§ Written task: Drop the images; return everything else in the listing below exactly.
------ Data lines
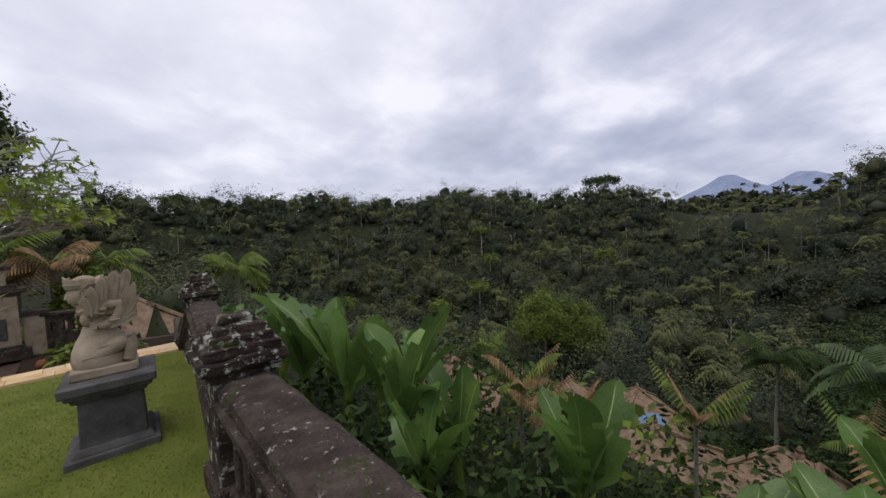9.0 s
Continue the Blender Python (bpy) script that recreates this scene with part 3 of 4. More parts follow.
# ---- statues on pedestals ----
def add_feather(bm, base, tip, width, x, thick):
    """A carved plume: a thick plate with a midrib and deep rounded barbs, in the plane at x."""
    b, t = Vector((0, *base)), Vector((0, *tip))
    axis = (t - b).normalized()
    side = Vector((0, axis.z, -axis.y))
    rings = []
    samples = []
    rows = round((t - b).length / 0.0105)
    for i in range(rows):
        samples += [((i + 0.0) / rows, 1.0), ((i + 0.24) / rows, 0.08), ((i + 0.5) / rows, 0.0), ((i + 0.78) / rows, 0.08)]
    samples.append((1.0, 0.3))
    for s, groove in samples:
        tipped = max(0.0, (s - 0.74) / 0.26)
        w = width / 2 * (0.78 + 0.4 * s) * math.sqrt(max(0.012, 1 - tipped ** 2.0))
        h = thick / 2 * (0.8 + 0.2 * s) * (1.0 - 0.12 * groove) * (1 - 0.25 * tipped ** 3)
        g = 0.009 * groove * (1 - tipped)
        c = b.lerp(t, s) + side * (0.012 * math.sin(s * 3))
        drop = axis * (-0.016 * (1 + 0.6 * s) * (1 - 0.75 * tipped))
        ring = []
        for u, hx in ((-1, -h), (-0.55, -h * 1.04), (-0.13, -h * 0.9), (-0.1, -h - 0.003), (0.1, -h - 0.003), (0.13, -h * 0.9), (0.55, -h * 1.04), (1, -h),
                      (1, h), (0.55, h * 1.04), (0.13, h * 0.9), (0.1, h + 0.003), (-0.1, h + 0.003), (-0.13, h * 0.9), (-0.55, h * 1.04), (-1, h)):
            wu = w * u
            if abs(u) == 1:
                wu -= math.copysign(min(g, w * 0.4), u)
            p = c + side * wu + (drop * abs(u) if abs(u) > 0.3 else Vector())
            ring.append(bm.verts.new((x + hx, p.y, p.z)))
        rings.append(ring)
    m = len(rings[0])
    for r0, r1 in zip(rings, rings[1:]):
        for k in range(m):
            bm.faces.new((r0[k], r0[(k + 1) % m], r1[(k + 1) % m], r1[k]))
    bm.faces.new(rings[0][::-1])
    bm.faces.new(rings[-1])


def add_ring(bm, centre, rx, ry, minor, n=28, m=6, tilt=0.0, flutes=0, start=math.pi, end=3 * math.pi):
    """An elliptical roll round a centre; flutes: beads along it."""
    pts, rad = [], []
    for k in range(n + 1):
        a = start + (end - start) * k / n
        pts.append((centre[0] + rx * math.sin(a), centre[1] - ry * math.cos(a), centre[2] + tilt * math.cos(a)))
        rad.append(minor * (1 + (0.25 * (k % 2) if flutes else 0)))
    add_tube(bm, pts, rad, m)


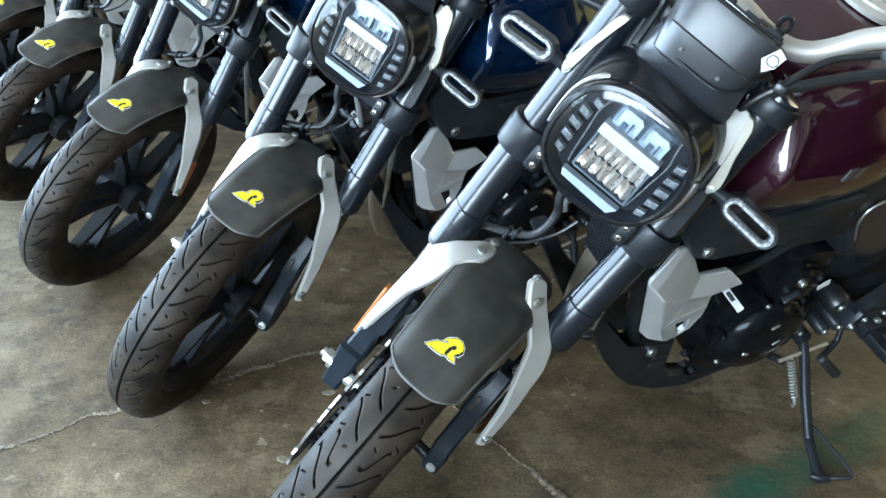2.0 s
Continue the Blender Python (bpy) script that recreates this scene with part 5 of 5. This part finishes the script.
------------
§ Result of the exercise:
9.0 s
Continue the Blender Python (bpy) script that recreates this scene with part 3 of 4. More parts follow.
# ---- statues on pedestals ----
def add_feather(bm, base, tip, width, x, thick):
    """A carved plume: a thick plate with a midrib and deep rounded barbs, in the plane at x."""
    b, t = Vector((0, *base)), Vector((0, *tip))
    axis = (t - b).normalized()
    side = Vector((0, axis.z, -axis.y))
    rings = []
    samples = []
    rows = round((t - b).length / 0.0105)
    for i in range(rows):
        samples += [((i + 0.0) / rows, 1.0), ((i + 0.24) / rows, 0.08), ((i + 0.5) / rows, 0.0), ((i + 0.78) / rows, 0.08)]
    samples.append((1.0, 0.3))
    for s, groove in samples:
        tipped = max(0.0, (s - 0.74) / 0.26)
        w = width / 2 * (0.78 + 0.4 * s) * math.sqrt(max(0.012, 1 - tipped ** 2.0))
        h = thick / 2 * (0.8 + 0.2 * s) * (1.0 - 0.12 * groove) * (1 - 0.25 * tipped ** 3)
        g = 0.009 * groove * (1 - tipped)
        c = b.lerp(t, s) + side * (0.012 * math.sin(s * 3))
        drop = axis * (-0.016 * (1 + 0.6 * s) * (1 - 0.75 * tipped))
        ring = []
        for u, hx in ((-1, -h), (-0.55, -h * 1.04), (-0.13, -h * 0.9), (-0.1, -h - 0.003), (0.1, -h - 0.003), (0.13, -h * 0.9), (0.55, -h * 1.04), (1, -h),
                      (1, h), (0.55, h * 1.04), (0.13, h * 0.9), (0.1, h + 0.003), (-0.1, h + 0.003), (-0.13, h * 0.9), (-0.55, h * 1.04), (-1, h)):
            wu = w * u
            if abs(u) == 1:
                wu -= math.copysign(min(g, w * 0.4), u)
            p = c + side * wu + (drop * abs(u) if abs(u) > 0.3 else Vector())
            ring.append(bm.verts.new((x + hx, p.y, p.z)))
        rings.append(ring)
    m = len(rings[0])
    for r0, r1 in zip(rings, rings[1:]):
        for k in range(m):
            bm.faces.new((r0[k], r0[(k + 1) % m], r1[(k + 1) % m], r1[k]))
    bm.faces.new(rings[0][::-1])
    bm.faces.new(rings[-1])


def add_ring(bm, centre, rx, ry, minor, n=28, m=6, tilt=0.0, flutes=0, start=math.pi, end=3 * math.pi):
    """An elliptical roll round a centre; flutes: beads along it."""
    pts, rad = [], []
    for k in range(n + 1):
        a = start + (end - start) * k / n
        pts.append((centre[0] + rx * math.sin(a), centre[1] - ry * math.cos(a), centre[2] + tilt * math.cos(a)))
        rad.append(minor * (1 + (0.25 * (k % 2) if flutes else 0)))
    add_tube(bm, pts, rad, m)


2.0 s
Continue the Blender Python (bpy) script that recreates this scene with part 5 of 5. This part finishes the script.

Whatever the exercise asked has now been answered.